Kolar then hands us the jewel of his library. It's a short script, with the rather shocking image on the cover of a woman getting her throat slashed. Its title, The Grand Guignol, refers to the infamous turn-of-the-century Parisian shock-theater company. Kolar wrote it himself.

"I want to be a horror icon," he tells us, and The Grand Guignol is one means to that end. The other is his dark, neoclassical guitar playing, which recalls the fire-and-brimstone virtuosity of Swede Yngwie Malmsteen. Combined, the two form the gory stage show Horror Rock, which Kolar describes as the "Trans-Siberian Orchestra meets Friday the 13th." On his website, Kolar boasts that performances are rife with "Tortures and Mutilations. Stabbings and Gougings. Demonstrated Live! Before your very eyes!"

This is not a show for the kiddies. The Grand Guignol revolves around the slaying of women accused of practicing witchcraft and the violent revenge they seek (after death) on their religious persecutors. There's lots of death, sex, and uh, talk of how "torchlit snatches were licked."

"We went through 38 actors," Kolar says, discussing the difficulty of finding folks willing to perform such graphic material. "There was even a stripper from the Crazy Horse who was going to play the lead witch, but because of the content, she dropped out."
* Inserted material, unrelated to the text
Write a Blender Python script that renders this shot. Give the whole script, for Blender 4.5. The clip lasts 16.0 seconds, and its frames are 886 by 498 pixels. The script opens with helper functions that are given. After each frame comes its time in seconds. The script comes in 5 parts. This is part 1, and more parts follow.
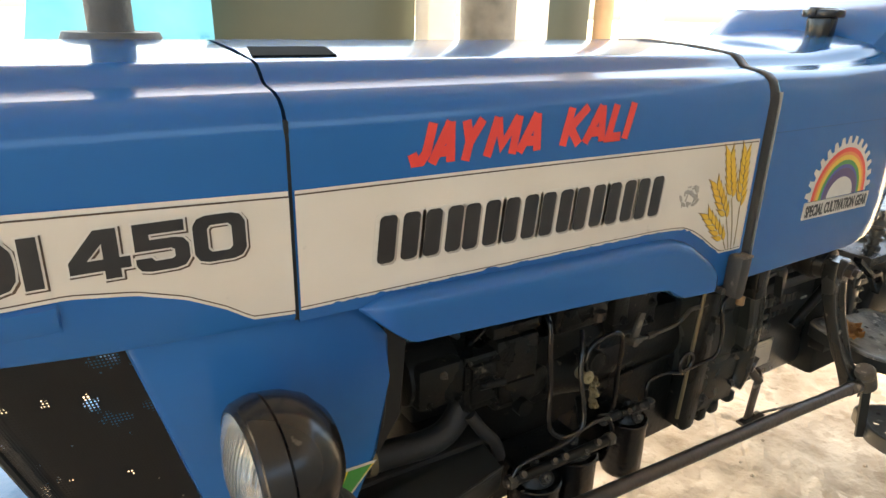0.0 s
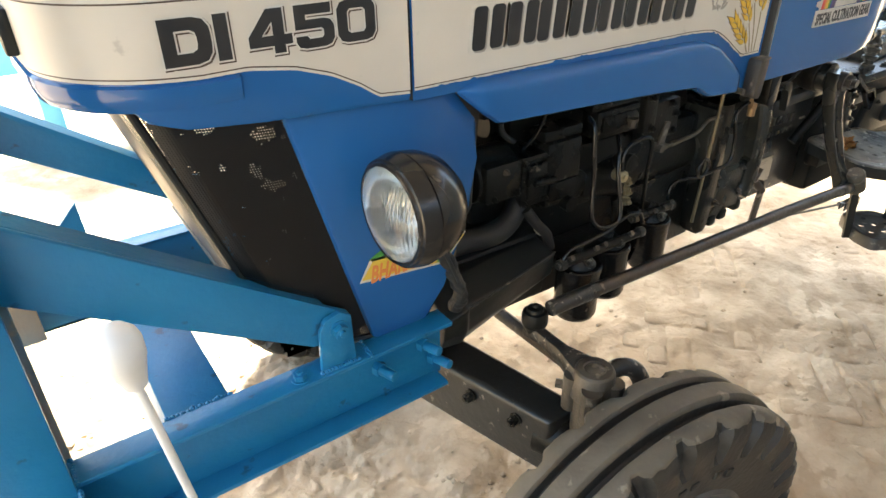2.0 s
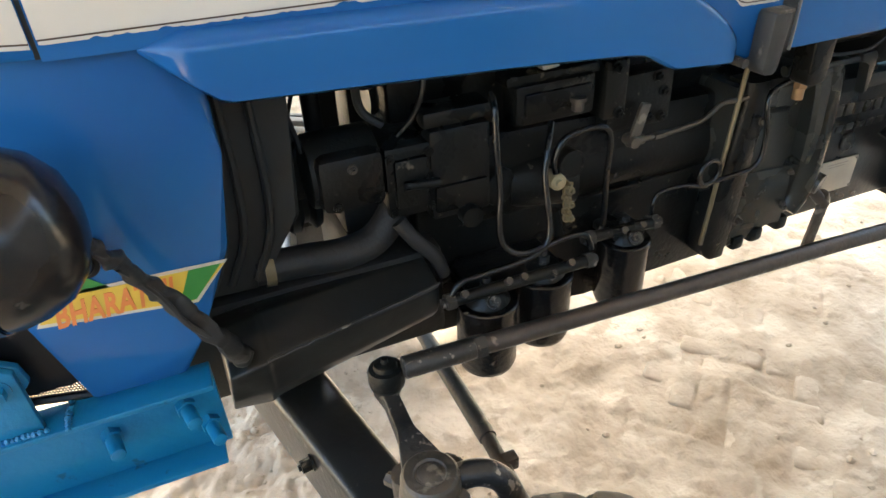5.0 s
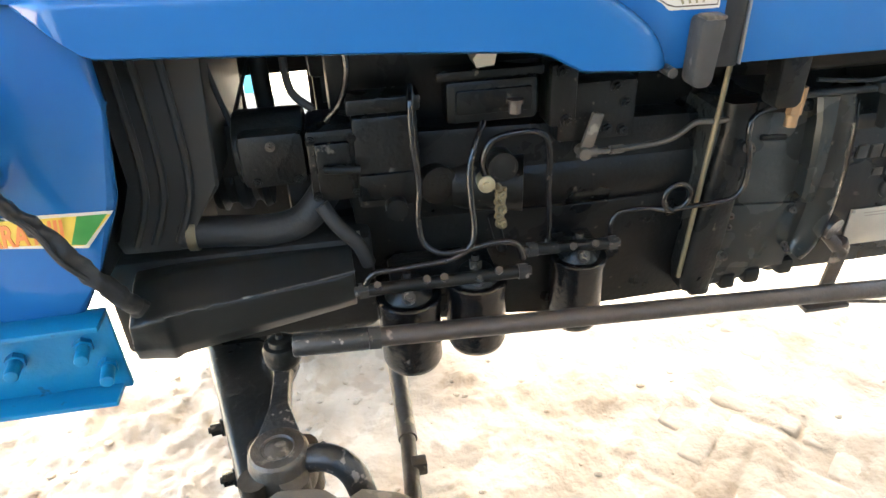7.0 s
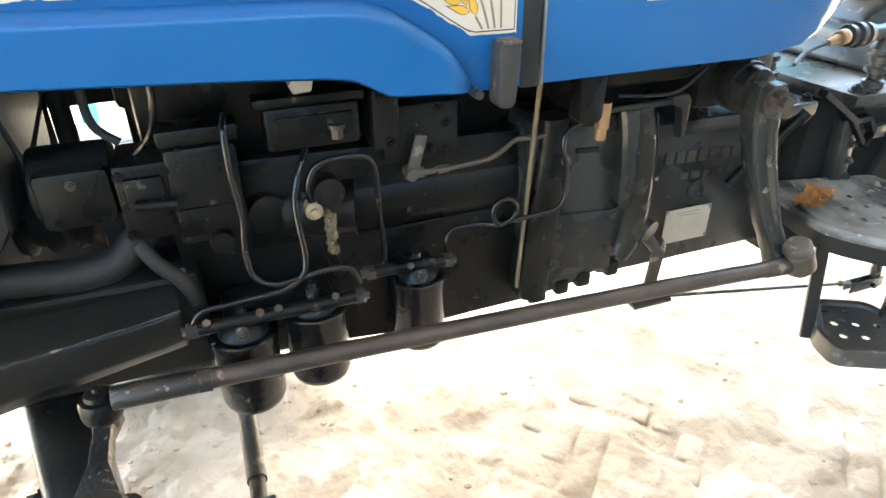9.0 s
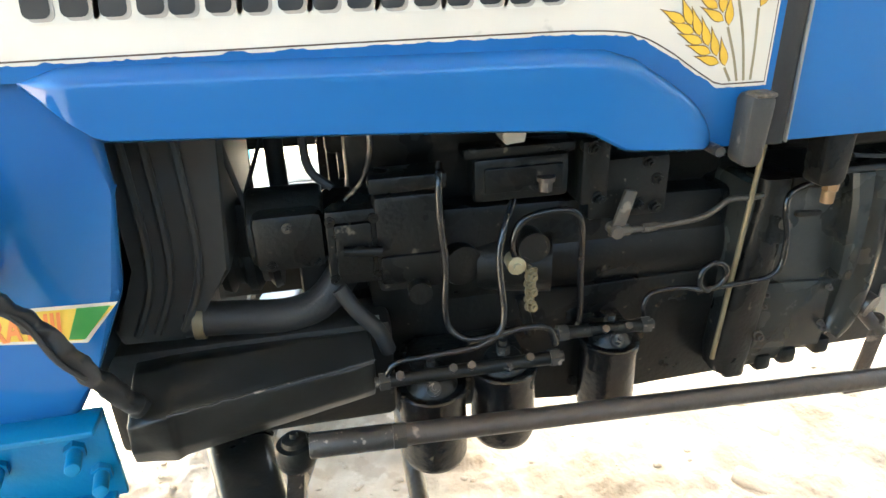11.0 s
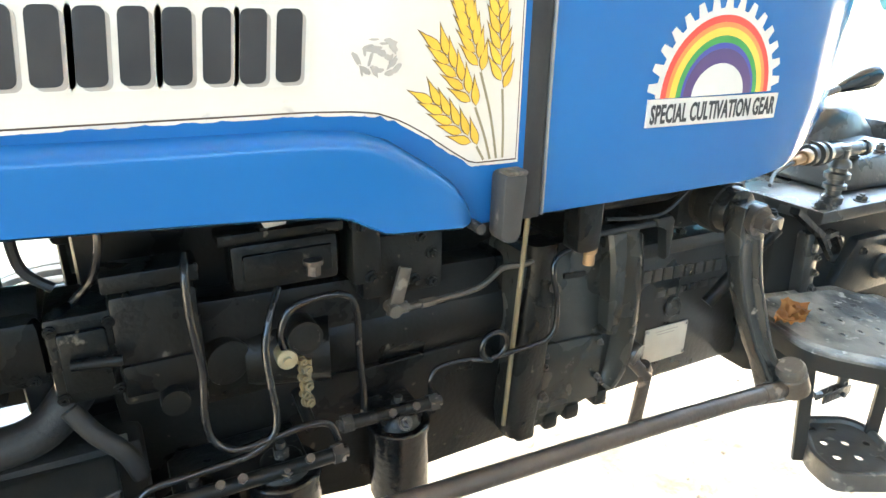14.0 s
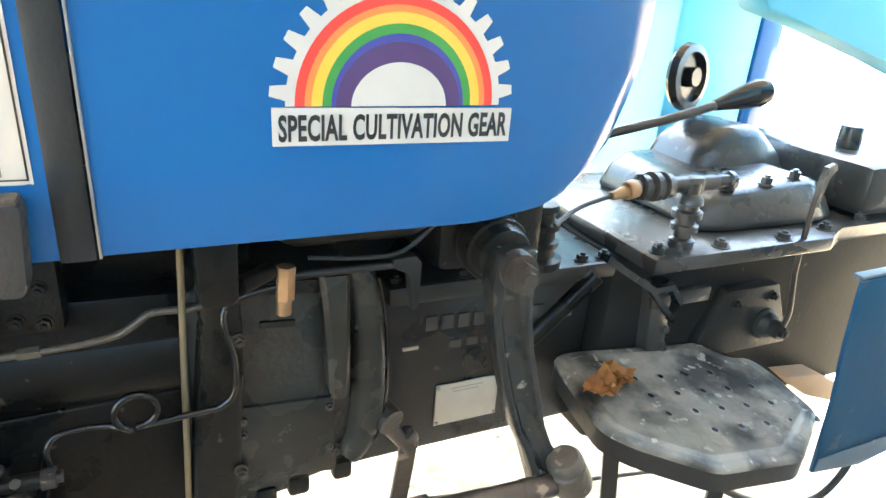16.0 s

Nevertheless, the show managed to debut at the Bottom Line Saloon over the summer. The audience response was predictably heated.

"There were people who had to just leave," Kolar says. "[They] could not believe that they were seeing something like this in full view. It's almost like 'How dare you do that!'"

In truth, though, the show is more fun than frightening. It serves much the same purpose as an over-the-top splatterfest like Dawn of the Dead: a way for its audience to revel vicariously in a violence that, with a lesser degree of severity, may have been directed at them.

"Have you seen the movie Trick or Treat?" Kolar asks about the cult-classic, heavy-metal horror film in which Eddie, an abused outcast teen, takes revenge against the jocks. "I identified heavily with that film," he recalls. "Being small and not very athletic, and getting picked on."

Kolar escaped into horror films and larger-than-life rock and roll. And now he's looking to lead a rebirth of both. "I'm trying to make something tangible of this idea that Kiss and Alice Cooper originally had," he explains, "which is that, look, when you go and see a show, you don't want to be bored. It's getting boring to see a band just stand there and play. I want people to actually walk away feeling like 'This guy did something to really entertain me.'"

On that level, Kolar's Horror Rock is a stomach-turning success. However, whether the show finds an audience remains to be seen.

"I think that my greatest fear is that once I'm dead, people will forget who I am," he says.

With the stab-happy Grand Guignol, we think it's safe to say that Kolar will eventually rest in pieces.